Shares of Allied Capital Corp have been wiped out over the past year, but David Einhorn, the hedge fund manager who has famously shorted the business lender's stock, feels more vexed than vindicated.Allied stock is now around 97 percent lower from where Einhorn sold it short. Einhorn's comment above about how far more widespread the problem was than he realized is exactly correct. My review will show why--on a fundamental level--and, in doing so, show the fuller, true value of Fooling Some of the People.
That's because the past year's financial markets collapse has produced even more serious fall-out. From the demise of Lehman Brothers to Bernard Madoff's massive Ponzi scheme, the questionable accounting practices of a small lender was just one product of sleepy regulatory oversight, Einhorn told Reuters in an interview.
"What we've seen a year later is that Allied was the tip of an iceberg; that this kind of questionable ethic, philosophy and business practice was far more widespread than I recognized at the time," he said. "Our country, our economy, is paying a huge price for that."
Einhorn, head of the $5 billion hedge fund firm Greenlight Capital, made headlines in May 2002 when he told an audience he believed Allied's stock was overvalued. He argued Allied was slow to mark down depressed assets -- often equity stakes in small private companies -- and stretched accounting rules.

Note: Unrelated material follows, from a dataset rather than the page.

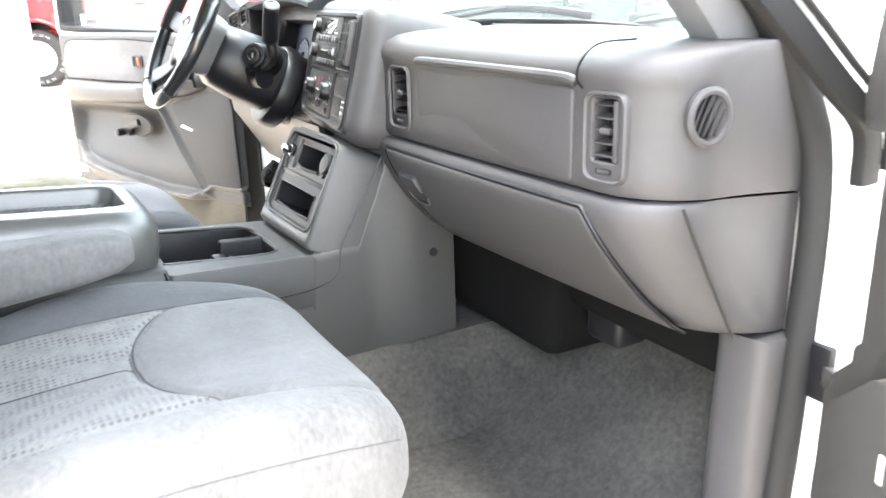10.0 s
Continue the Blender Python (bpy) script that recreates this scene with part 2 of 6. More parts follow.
FABRIC = surface("seat_fabric", (0.126, 0.125, 0.123), (0.064, 0.064, 0.064), 150, 0.9, 0.9, 900, sheen=0.12, big=11, spread=0.42, bump2=0.35, bump2_scale=16, stretch=(1, 1, 0.6))
# the seat velour again, made paler for the light on backrest panel and headrest
LIT_VELOUR = surface("lit_velour", (0.215, 0.213, 0.208), (0.135, 0.135, 0.133), 150, 0.9, 0.9, 900, sheen=0.12, big=9, spread=0.42, bump2=0.35, bump2_scale=16, stretch=(1, 1, 0.6))
# bolster velour, its grey deepened for the shaded inboard side
BOLSTER = surface("bolster_fabric", (0.070, 0.072, 0.075), (0.045, 0.047, 0.050), 150, 0.9, 0.9, 900, sheen=0.12, big=11, spread=0.42, bump2=0.35, bump2_scale=16, stretch=(1, 1, 0.6))
KNIT = surface("knit_fabric", (0.165, 0.165, 0.160), (0.085, 0.085, 0.085), 220, 0.95, 0.9, 260, sheen=0.1, big=40, spread=0.5)
dots(KNIT, 115.0, 0.45)
CARPET = surface("carpet", (0.064, 0.061, 0.054), (0.022, 0.021, 0.020), 90, 1.0, 1.0, 700, big=7, spread=0.34, bump2=0.6, bump2_scale=40)
CARPET_STRIP = surface("door_carpet", (0.085, 0.074, 0.054), (0.045, 0.039, 0.030), 300, 1.0, 1.0, 500, big=8, bump2=0.4, bump2_scale=60)
# console plastic, paler for the light on the lid's upturned top
LIT_LID = surface("lit_lid_plastic", (0.072, 0.073, 0.068), (0.052, 0.053, 0.049), 50, 0.30, 0.30, 900, spread=0.6, spec=0.9)
BENCH = surface("bench_fabric", (0.170, 0.164, 0.150), (0.082, 0.079, 0.072), 150, 0.92, 0.9, 900, sheen=0.12, big=12, spread=0.36, bump2=0.35, bump2_scale=20, stretch=(1, 1, 0.6))
MAT = surface("tray_mat", (0.075, 0.078, 0.078), (0.050, 0.052, 0.052), 60, 0.38, 0.15, 500, spec=0.7)
# near-black stand-in for the unlit hollow under the dash
UNLIT = surface("unlit_black", (0.005, 0.005, 0.005), (0.003, 0.003, 0.003), 80, 0.95, 0.5, 500, spec=0.08)
SPEAKER = surface("speaker_panel", (0.019, 0.020, 0.022), (0.014, 0.015, 0.016), 300, 0.6, 0.6, 700, spec=0.3)
DASHTOP = surface("dash_top", (0.009, 0.009, 0.010), (0.006, 0.006, 0.007), 60, 0.7, 0.35, 900, spec=0.2)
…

Greenlight shorted the stock, meaning it would profit if Allied's price fell. Einhorn also submitted what he considered red flags to the Securities and Exchange Commission, expecting that the agency would investigate.
Instead, what followed was a long public battle between Einhorn and Allied, which denied and continues to deny wrongdoing, as well as SEC scrutiny of the hedge fund manager's short-selling activities.